WWD's top 10 neighbors form a tight, undifferentiated cluster — scores run from 0.99 down to 0.97 with no single dominant pull and no sharp drop-off. Similarity here measures how closely two entities' audiences resemble each other in composition; the narrow band across all ten positions is the defining structural fact.
The mix is predominantly fashion-adjacent media and retail. Five of the ten neighbors are magazines: T Magazine (0.99), W Magazine (0.98), Harper's Bazaar (0.98), Vanity Fair (0.98), and The Cut (0.97). Two are fashion-focused websites: The Business of Fashion (0.98) and Who What Wear (0.98). The remaining three cross into retail and commerce: Net-a-Porter (0.98) and Barneys New York (0.98) are both fashion-subcategory brands, while STYLECASTER (0.98) rounds out the website contingent.
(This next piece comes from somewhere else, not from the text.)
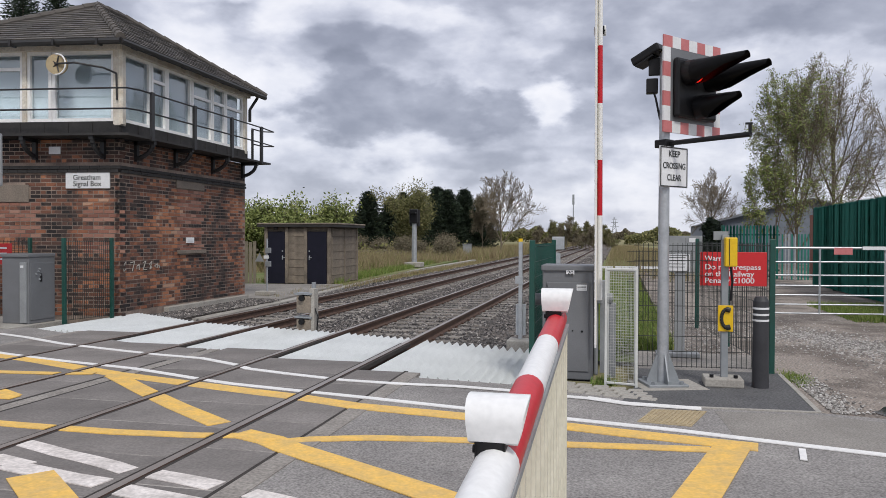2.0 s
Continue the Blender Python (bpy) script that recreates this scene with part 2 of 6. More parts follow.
M = dict(
    asphalt=mat("asphalt", (0.205, 0.193, 0.185), (0.315, 0.298, 0.282), rough=0.9, scale=0.9, fine=55, bump=0.45, grain=0.42),
    old_asphalt=mat("worn_asphalt", (0.30, 0.28, 0.255), (0.22, 0.205, 0.185), rough=0.92, scale=0.9, fine=60, bump=0.6, grain=0.3),
    new_asphalt=mat("new_asphalt", (0.085, 0.085, 0.088), (0.12, 0.12, 0.12), rough=0.9, scale=2, fine=40, bump=0.5, grain=0.4),
    panel=mat("rubber_panel", (0.150, 0.137, 0.128), (0.232, 0.212, 0.198), rough=0.85, scale=1.1, fine=45, bump=0.2, spread=0.12),
    yellow=mat("yellow_road_paint", (0.85, 0.53, 0.12), (0.60, 0.41, 0.17), rough=0.7, mid=0.56, scale=4.5, fine=34, bump=0.12, grain=0.10),
    white_paint=mat("white_road_paint", (0.86, 0.85, 0.83), (0.74, 0.73, 0.71), rough=0.7, scale=3, fine=30, bump=0.2, grain=0.08),
    worn_white=mat("worn_white_paint", (0.88, 0.82, 0.78), (0.50, 0.46, 0.43), rough=0.8, scale=3.4, fine=30, bump=0.2),
    grp=mat("white_glassfibre", (0.71, 0.73, 0.72), (0.60, 0.62, 0.61), rough=0.35, scale=1.5, fine=30, bump=0.05, grain=0.05),
    ground=mat("rough_grass", (0.16, 0.17, 0.055), (0.30, 0.24, 0.13), rough=0.95, scale=0.11, fine=7, bump=1.0, soft=0.12),
    verge=mat("green_grass_ground", (0.10, 0.17, 0.035), (0.20, 0.17, 0.08), rough=0.95, scale=0.7, fine=14, bump=0.8),
    yard=mat("gravel_yard", (0.29, 0.25, 0.215), (0.15, 0.125, 0.106), rough=0.95, scale=0.7, fine=34, bump=0.5, soft=0.06, grain=0.5),
    ballast=mat("ballast_bed", (0.085, 0.077, 0.072), (0.15, 0.125, 0.108), rough=0.95, scale=0.8, fine=11, bump=1.0),
    stone=many("ballast_stone", ((0.0, (0.045, 0.043, 0.044)), (0.45, (0.115, 0.106, 0.102)), (0.85, (0.22, 0.20, 0.185)), (1.0, (0.46, 0.43, 0.40)))),
    gravel=many("gravel_stone", ((0.0, (0.15, 0.14, 0.13)), (0.5, (0.32, 0.30, 0.28)), (1.0, (0.6, 0.58, 0.55)))),
    sleeper=mat("weathered_sleeper", (0.25, 0.23, 0.205), (0.15, 0.13, 0.11), rough=0.9, scale=5, fine=40, spread=0.2),
    rail_side=mat("rusty_rail", (0.065, 0.037, 0.028), (0.11, 0.064, 0.045), rough=0.8, scale=6, fine=60),
    rail_top=mat("worn_rail_head", (0.36, 0.32, 0.295), (0.22, 0.19, 0.175), rough=0.38, metal=0.3, scale=2, fine=40, bump=0.03, stretch=(1, 0.1, 1), grain=0.05),
    groove=mat("dirty_flangeway", (0.03, 0.027, 0.025), (0.05, 0.04, 0.035), rough=0.95),
    mortar=mat("mortar", (0.36, 0.28, 0.23), (0.13, 0.105, 0.09), rough=0.95, scale=1.5, fine=60),
    stone_block=mat("weathered_stone", (0.24, 0.20, 0.165), (0.17, 0.145, 0.12), rough=0.9, scale=3, fine=40, bump=0.4),
    concrete=mat("concrete", (0.42, 0.40, 0.36), (0.31, 0.29, 0.26), rough=0.9, scale=2, fine=35, bump=0.3),
    concrete_worn=mat("worn_concrete", (0.33, 0.305, 0.275), (0.22, 0.20, 0.18), rough=0.92, scale=2.5, fine=35, bump=0.4, grain=0.3),
    shed_concrete=mat("shed_concrete", (0.27, 0.225, 0.175), (0.13, 0.11, 0.088), rough=0.9, scale=1.8, fine=30, bump=0.3, spread=0.1),
    slate=many("roof_slate", ((0.0, (0.062, 0.056, 0.052)), (0.5, (0.092, 0.083, 0.075)), (1.0, (0.135, 0.12, 0.103))), rough=0.7, bump=0.35),
    ridge=mat("ridge_tile", (0.115, 0.102, 0.09), (0.075, 0.068, 0.062), rough=0.8),
    upvc=mat("white_upvc", (0.92, 0.92, 0.91), (0.87, 0.87, 0.86), rough=0.4, fine=20, bump=0.03, grain=0.05),
    cream=mat("peeling_cream_paint", (0.76, 0.73, 0.65), (0.58, 0.51, 0.42), rough=0.7, scale=5, fine=40),
    black=mat("black_paint", (0.018, 0.018, 0.02), (0.03, 0.03, 0.032), rough=0.5, fine=30, bump=0.08, grain=0.05),
    black_board=mat("blackened_timber", (0.018, 0.017, 0.017), (0.036, 0.033, 0.032), rough=0.7, fine=25),
    gutter=mat("black_gutter", (0.025, 0.024, 0.024), rough=0.5, fine=20, bump=0.05, grain=0.05),
    galv=mat("galvanised_steel", (0.52, 0.54, 0.56), (0.40, 0.42, 0.44), rough=0.45, metal=0.6, scale=7, fine=40, bump=0.05, grain=0.05),
    dull_galv=mat("dull_galvanised_steel", (0.33, 0.35, 0.37), (0.26, 0.28, 0.29), rough=0.55, metal=0.4, scale=5, fine=40, bump=0.05, grain=0.05),
    grey=mat("grey_cabinet_paint", (0.168, 0.174, 0.184), (0.142, 0.147, 0.155), rough=0.45, scale=2, fine=60, bump=0.04, grain=0.05),
    light_grey=mat("light_grey_paint", (0.30, 0.315, 0.32), (0.24, 0.25, 0.26), rough=0.5, scale=3, fine=40, bump=0.04, grain=0.05),
    green=mat("green_fence_paint", (0.008, 0.075, 0.058), (0.012, 0.055, 0.043), rough=0.45, scale=4, fine=40, bump=0.04, grain=0.05),
    pale_green=mat("green_palisade_paint", (0.016, 0.19, 0.145), (0.013, 0.15, 0.115), rough=0.5, scale=3, fine=40, bump=0.05, spread=0.1, grain=0.05),
    wire=mat("dark_mesh_wire", (0.025, 0.03, 0.028), rough=0.5, fine=30, bump=0.03),
    red=mat("red_reflective_band", (0.58, 0.016, 0.028), (0.52, 0.014, 0.024), rough=0.4, scale=6, fine=50, bump=0.03, grain=0.05),
    boom_white=mat("white_boom_paint", (0.84, 0.84, 0.83), (0.81, 0.81, 0.80), rough=0.4, scale=1.5, fine=50, bump=0.03, grain=0.05),
    skirt=mat("cream_skirt_bar", (0.76, 0.72, 0.58), (0.66, 0.62, 0.49), rough=0.5, scale=6, fine=40, bump=0.04, grain=0.05),
    sign_red=mat("red_sign_face", (0.60, 0.022, 0.026), (0.55, 0.02, 0.024), rough=0.4, scale=2, fine=40, bump=0.02, grain=0.05),
    sign_white=mat("white_sign_face", (0.78, 0.79, 0.80), (0.70, 0.71, 0.72), rough=0.45, scale=3, fine=40, bump=0.02, grain=0.05),
    pink=mat("faded_red_band", (0.56, 0.19, 0.19), (0.50, 0.15, 0.15), rough=0.5, scale=6, fine=40, bump=0.03, grain=0.05),
    phone_yellow=mat("yellow_phone_box", (0.80, 0.52, 0.01), (0.72, 0.45, 0.01), rough=0.4, scale=4, fine=40, bump=0.02, grain=0.05),
    black_plastic=mat("black_plastic", (0.006, 0.006, 0.007), (0.011, 0.011, 0.012), rough=0.42, fine=40, bump=0.05, spec=0.3, grain=0.05),
    bollard=mat("grey_black_plastic", (0.03, 0.03, 0.034), (0.045, 0.045, 0.05), rough=0.6, fine=50, bump=0.1, grain=0.05),
    ink=mat("black_lettering", (0.02, 0.02, 0.02), rough=0.5, bump=0.0),
    navy=mat("dark_blue_door", (0.006, 0.007, 0.016), (0.010, 0.010, 0.022), rough=0.6, spec=0.3, scale=4, fine=30, bump=0.06, grain=0.05),
    lens_red=mat("red_lamp_glow", (0.9, 0.02, 0.01), emit=0.8, bump=0.0),
    timber=mat("weathered_fence_board", (0.24, 0.21, 0.155), (0.16, 0.14, 0.10), rough=0.9, scale=4, fine=30, spread=0.2, stretch=(1, 1, 0.15)),
    bark=mat("bark", (0.27, 0.22, 0.165), (0.19, 0.155, 0.115), rough=0.95, scale=6, fine=40, bump=0.4),
    twig=mat("bare_twig", (0.26, 0.215, 0.155), (0.19, 0.155, 0.11), rough=0.95, bump=0.0),
    water=mat("puddle_water", (0.055, 0.05, 0.045), rough=0.04, bump=0.0, spec=0.6),
    straw=many("dry_grass_blade", ((0.0, (0.20, 0.15, 0.085)), (0.5, (0.33, 0.26, 0.15)), (1.0, (0.17, 0.19, 0.055)))),
    blade=many("green_grass_blade", ((0.0, (0.09, 0.15, 0.025)), (0.6, (0.18, 0.26, 0.05)), (1.0, (0.32, 0.31, 0.12)))),
    maroon=mat("faded_maroon_paint", (0.12, 0.03, 0.03), (0.16, 0.06, 0.055), rough=0.7),
    cladding=mat("blue_grey_cladding", (0.22, 0.25, 0.30), (0.17, 0.20, 0.24), rough=0.6, grain=0.05),
    tactile=mat("buff_tactile_paving", (0.45, 0.36, 0.22), (0.36, 0.29, 0.18), rough=0.85, scale=6, fine=40),
)
BRICKS = ((0.0, (0.022, 0.018, 0.018)), (0.20, (0.050, 0.034, 0.030)), (0.38, (0.098, 0.052, 0.040)), (0.53, (0.175, 0.077, 0.050)), (0.66, (0.28, 0.112, 0.062)), (0.80, (0.40, 0.168, 0.088)), (0.94, (0.46, 0.28, 0.19)))
M["brick"] = many("mixed_brick", BRICKS, patch=0.45, patch_scale=0.9)
M["brick_piece"] = many("mixed_brick_face", BRICKS, per="object", patch=0.45, patch_scale=0.9)
M["red_brick"] = many("red_infill_brick", ((0.0, (0.18, 0.075, 0.055)), (0.4, (0.27, 0.12, 0.085)), (0.8, (0.33, 0.17, 0.125)), (1.0, (0.36, 0.2, 0.15))), per="object")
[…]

No celebrities, no sports, no general-interest publishers appear in the top 10 — the cluster is tightly scoped to fashion media and fashion retail.
WWD shares its own subcategory (Magazines) with five of its ten nearest neighbors, but the presence of fashion websites and fashion retail brands at nearly identical scores suggests the audience shape is defined less by the magazine format than by the fashion-industry subject matter that cuts across all of them.